This post is not about repeal and replacement of the Affordable Care Act, which has been botched since the Act was first passed, despite Republican control of the Presidency and both the House and Senate for the last two years. This post refers to environmental regulatory “reform.” Cleaner air, cleaner water, reduced workplace injuries, unprecedented oil production, and a booming economy aside, the Administration’s mantra is that U.S. companies are hamstrung by massive and unjustified regulatory burdens, particularly in the area of environmental protection, and those regulations must go.

To implement that mantra, the Administration has recently switched its emphasis from wholesale attempts to repeal and replace existing regulations, to a more nuanced approach. Instead, the Administration would change the rulemaking process.
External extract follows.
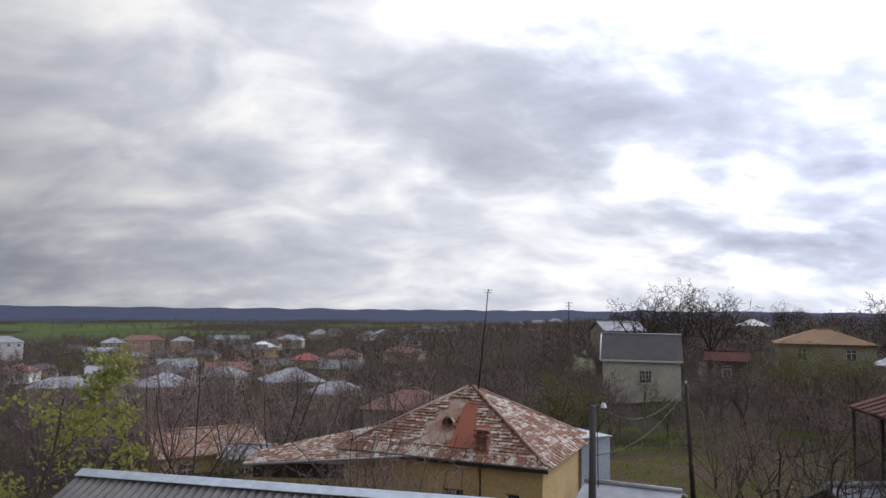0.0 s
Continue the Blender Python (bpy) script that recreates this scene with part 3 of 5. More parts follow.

For example, the new approach would reform the methodology for measuring the benefits of regulations by eliminating consideration of “indirect” or “co-benefits” or refining the model for estimating relative mortality associated with different Clean Air Act programs.

Under the guise of better transparency, the EPA early on proposed restrictions on the evidence that agencies could use in carrying out a cost/benefit analysis, limiting the studies relied upon to those that were available to the public. That limitation ignored comments that many large-scale epidemiological studies addressing impacts of air and water pollution were dependent on confidentiality in order to obtain participants.

Shortly after that, the EPA issued an Advance Notice of Proposed Rulemaking (ANPR) to seek comments on methods to obtain consistency in cost/benefit approaches, noting, for example, the use of “indirect” benefits in economic analysis. The ANPR pointed to the Mercury Rule for power plants, where the indirect benefits (or co-benefits) of reducing non-mercury particulates far exceeded the direct benefits from controlling the target pollutant. Then, apparently realizing that a uniform approach was not possible given the variety of statutory mandates, on May 13, 2019, the EPA issued a memorandum that directed a more piece-meal approach. Now, the EPA will review methods of cost/benefit analysis to identify inconsistent economic methods and instances where the costs were significantly under-counted, or the benefits significantly over-counted.

What It Means

As we have discussed in earlier blogs, the Administration from the outset took a blunt instrument approach to repeal of existing environmental regulations. It has repeatedly ignored the Administrative Procedure Act (APA), its actions have inevitably faced legal challenge, and it has repeatedly lost in court, often rebuffed by the judiciary in quite harsh terms. The primary regulatory agencies, the EPA and the Department of the Interior, are now both under new management, which apparently recognize that compliance with the APA, while tedious and time-consuming, is the law. Accordingly, we’re now seeing more notice and comment, less sturm und drang. Even where notice and comment have been provided, however, the Administration has met judicial resistance when the agency simply reversed its position, without adequate explanation, on issues already raised and resolved during the initial promulgation of the regulation. Additional efforts to revise the evaluation of existing and proposed regulations, anticipated in late 2019 or early 2020 according to the latest White House progress report, may meet more success withstanding judicial scrutiny after completion of public notice and comment. The use of revised cost/benefit analysis procedures could also more effectively justify limiting or replacing Obama-era regulations. For example, it may cite revised cost/benefit assessments of differing approaches to the conditions addressed by the Clean Power Plan, and in Clean Water Act jurisdictional issues, in seeking judicial approval of its replacement regulations.

Similarly, the Council on Environmental Quality (CEQ) has indicated it will propose modifications to its National Environmental Policy Act (NEPA) regulations, unchanged since 1978. The Administration has repeatedly attempted to accelerate projects by use of time limits on agency environmental reviews. However, use of time limits alone simply raises the likelihood of a successful challenge to the adequacy of the agency review. Modification of the agency requirements for an acceptable review may be more effective in accelerating the review process and surviving judicial scrutiny.

Ultimately, however, the success of the Administration’s deregulation effort will still depend on the answers to two questions: First, can it identify new approaches and complete the rulemakings before a new Administration comes on the scene? Second, despite avoiding the rookie errors of its first two years, will it be any more successful in defending these changes on their merits than it has been in earlier efforts to defend its decision-making process?

Under existing case law on judicial deference for agency decisions, the latter should not be difficult. Ironically, with five Republican Supreme Court justices expressing hostility to Auer (deference to agency interpretation of rules) and Chevron (deference to agency interpretation of statutes), the agencies may find courts taking a harder look at their decisions.

Additionally, agencies may meet considerable blowback from the public and the courts if they attempt to justify narrow environmental regulation by “adjusting” long-accepted cost-benefit and mortality models. Those possibilities suggest the agencies should prepare strong administrative records for any new regulations. The time required for that could put the answer to the first question in doubt. With only a year and a half remaining in this term, the answers to these questions should be apparent soon.